(GOAL)
Write out, please, the line containing "Continue the Blender" together with all lines after it, up to and including the last one, with no other output.

(SOURCE DATA)
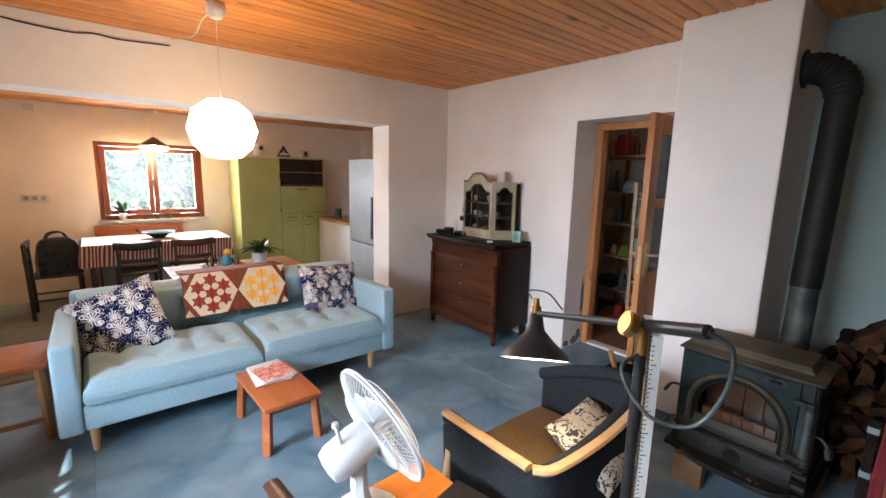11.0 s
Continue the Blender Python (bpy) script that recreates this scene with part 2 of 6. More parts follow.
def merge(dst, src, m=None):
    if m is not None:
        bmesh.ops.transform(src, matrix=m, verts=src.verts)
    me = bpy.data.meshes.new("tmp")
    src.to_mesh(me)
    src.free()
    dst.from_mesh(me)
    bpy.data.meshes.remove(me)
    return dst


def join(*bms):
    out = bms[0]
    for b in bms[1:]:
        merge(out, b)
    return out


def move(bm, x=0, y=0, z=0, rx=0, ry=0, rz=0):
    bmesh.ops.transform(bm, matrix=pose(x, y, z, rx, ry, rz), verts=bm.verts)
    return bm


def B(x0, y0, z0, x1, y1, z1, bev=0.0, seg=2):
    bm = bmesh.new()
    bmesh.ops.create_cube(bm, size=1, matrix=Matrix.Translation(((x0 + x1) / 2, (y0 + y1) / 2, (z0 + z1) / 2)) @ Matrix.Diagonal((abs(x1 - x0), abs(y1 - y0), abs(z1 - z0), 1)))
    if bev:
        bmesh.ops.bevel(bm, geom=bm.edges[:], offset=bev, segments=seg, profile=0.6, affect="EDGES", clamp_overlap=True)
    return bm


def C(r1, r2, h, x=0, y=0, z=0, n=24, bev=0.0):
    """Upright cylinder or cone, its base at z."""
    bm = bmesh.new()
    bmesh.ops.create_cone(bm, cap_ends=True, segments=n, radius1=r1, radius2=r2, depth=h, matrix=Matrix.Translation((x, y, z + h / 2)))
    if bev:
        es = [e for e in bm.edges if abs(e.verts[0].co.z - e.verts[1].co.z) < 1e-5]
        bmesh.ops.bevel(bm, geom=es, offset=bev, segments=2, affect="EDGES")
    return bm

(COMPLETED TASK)
Continue the Blender Python (bpy) script that recreates this scene with part 2 of 6. More parts follow.
def merge(dst, src, m=None):
    if m is not None:
        bmesh.ops.transform(src, matrix=m, verts=src.verts)
    me = bpy.data.meshes.new("tmp")
    src.to_mesh(me)
    src.free()
    dst.from_mesh(me)
    bpy.data.meshes.remove(me)
    return dst


def join(*bms):
    out = bms[0]
    for b in bms[1:]:
        merge(out, b)
    return out


def move(bm, x=0, y=0, z=0, rx=0, ry=0, rz=0):
    bmesh.ops.transform(bm, matrix=pose(x, y, z, rx, ry, rz), verts=bm.verts)
    return bm


def B(x0, y0, z0, x1, y1, z1, bev=0.0, seg=2):
    bm = bmesh.new()
    bmesh.ops.create_cube(bm, size=1, matrix=Matrix.Translation(((x0 + x1) / 2, (y0 + y1) / 2, (z0 + z1) / 2)) @ Matrix.Diagonal((abs(x1 - x0), abs(y1 - y0), abs(z1 - z0), 1)))
    if bev:
        bmesh.ops.bevel(bm, geom=bm.edges[:], offset=bev, segments=seg, profile=0.6, affect="EDGES", clamp_overlap=True)
    return bm


def C(r1, r2, h, x=0, y=0, z=0, n=24, bev=0.0):
    """Upright cylinder or cone, its base at z."""
    bm = bmesh.new()
    bmesh.ops.create_cone(bm, cap_ends=True, segments=n, radius1=r1, radius2=r2, depth=h, matrix=Matrix.Translation((x, y, z + h / 2)))
    if bev:
        es = [e for e in bm.edges if abs(e.verts[0].co.z - e.verts[1].co.z) < 1e-5]
        bmesh.ops.bevel(bm, geom=es, offset=bev, segments=2, affect="EDGES")
    return bm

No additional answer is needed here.